Hi, after reading the docs about mixed precsion, amp_example
I’m still confused with several problems.
Let’s say if I have two networks, one is the standard resnet50 and another is a sparse conv layer.
input images are first passed through resnet50 and then sparse convs.
If I only want to use half for resnet and keep float32 for the sparse conv layer (so I don’t have to modify the code)
I only need to warp the model within the autocast function and disable it before the sparse conv layers?
like,
with autocast():
out = resnet50(x)
with autocast(enabled=False):
out = sparseconv(out.float())
right?
And from my knowledge, gradients are scaled during mixed precision,
If I have to write my own backward function for sparse conv layers (warped in autocast(disabled)),
Do I still need to consider the scale?
No, gradient scaling and auto casting are working together but are independent from each other.

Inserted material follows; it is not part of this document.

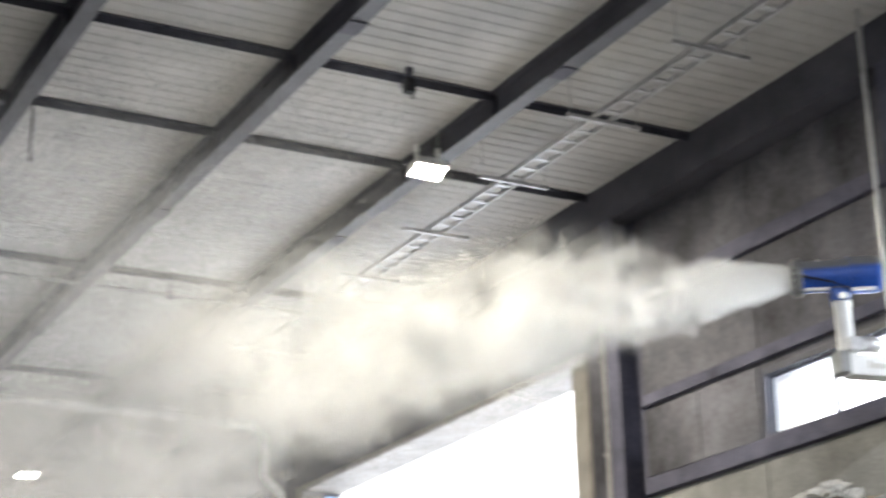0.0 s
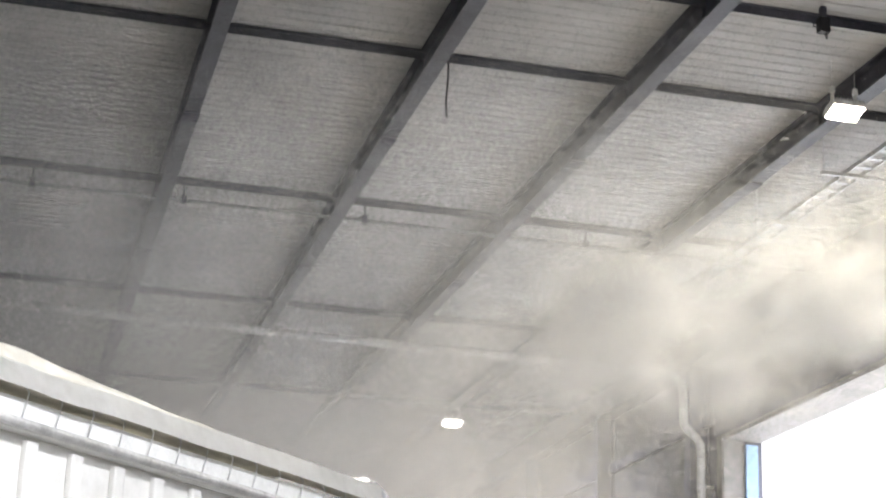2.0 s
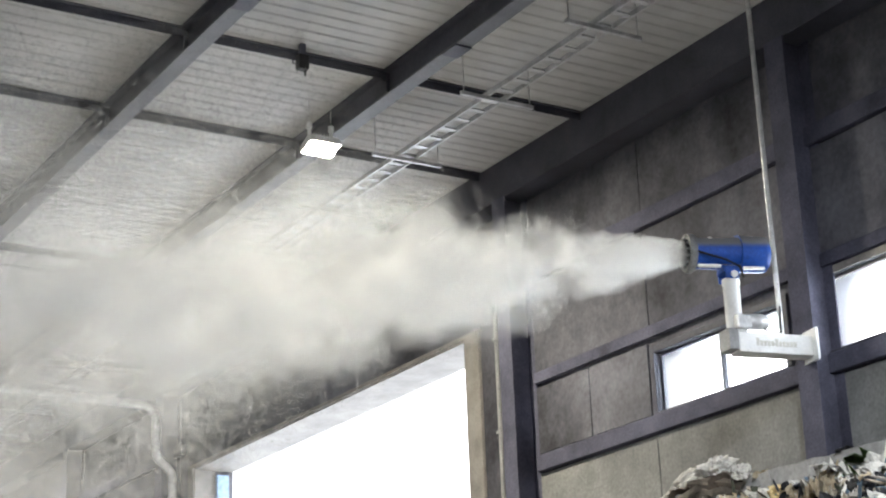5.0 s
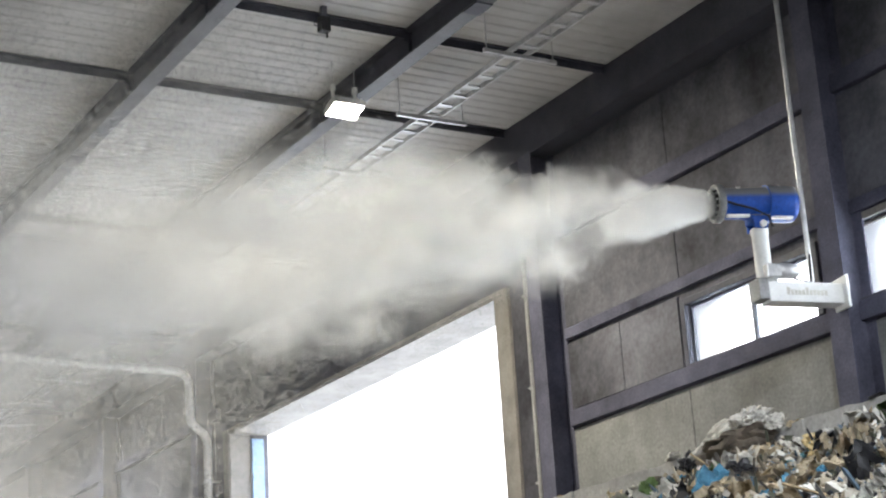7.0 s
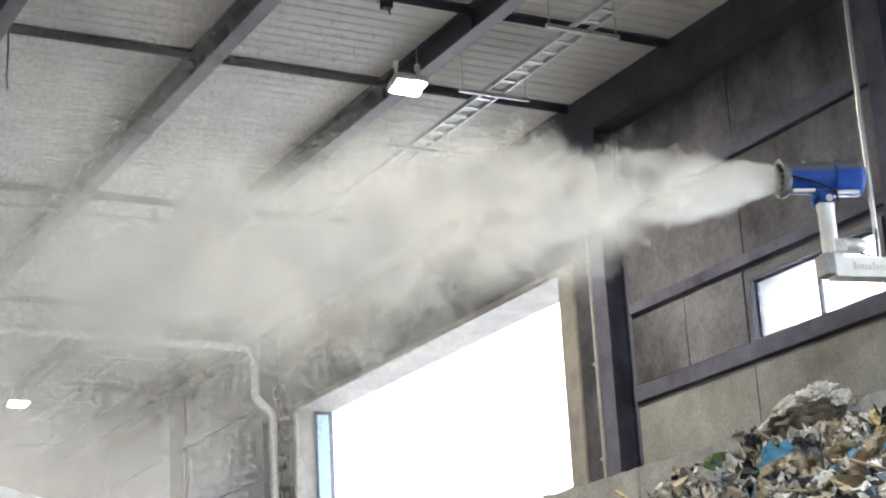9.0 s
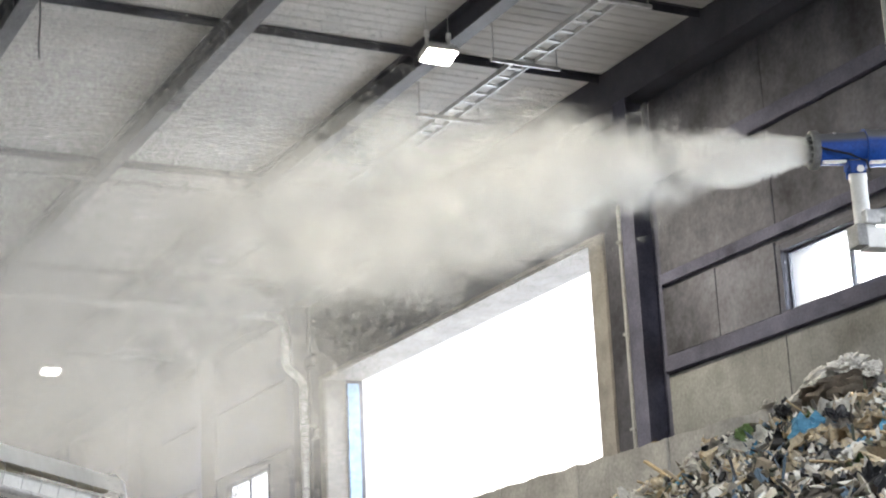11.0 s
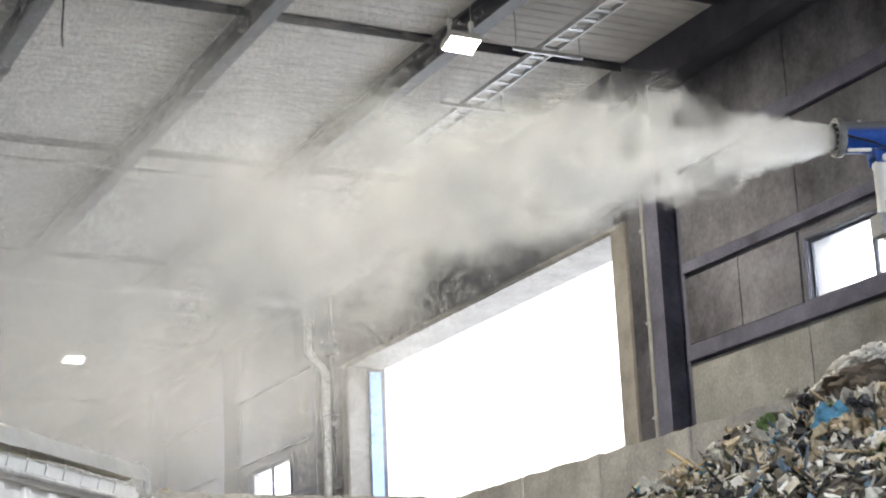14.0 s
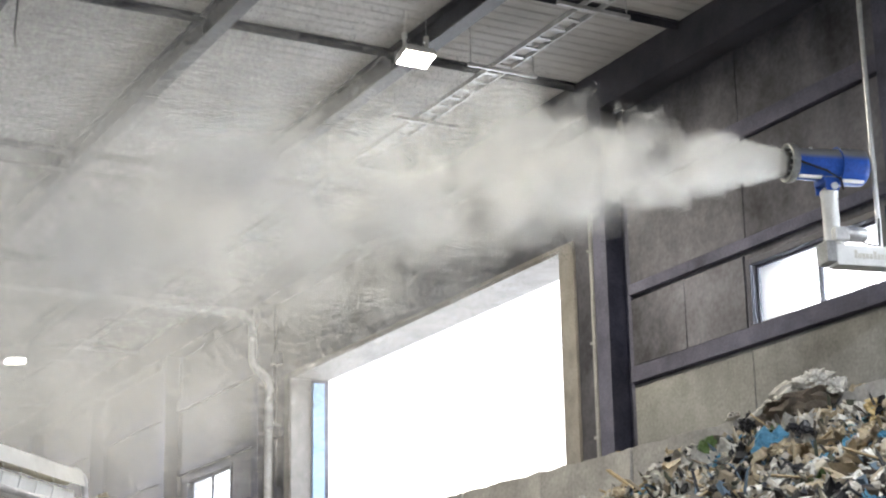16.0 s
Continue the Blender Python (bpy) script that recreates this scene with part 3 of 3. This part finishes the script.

You don’t need to explicitly implement gradient scaling for the custom layer.
Imagine we have an nn.Sequential model with a specific layer type that should not be autocasted. Is there a way to “wrap” that layer so that it is ignored by the autocast?
If you are using custom modules, you could use the @autocast decorator on the forward method and disable it. On the other hand, if you are using built-in modules, you could wrap them in a custom class and disable autocast in the same way.
Alternatively you could also split the nn.Sequential container and just decorate the parts with autocast, which should use it.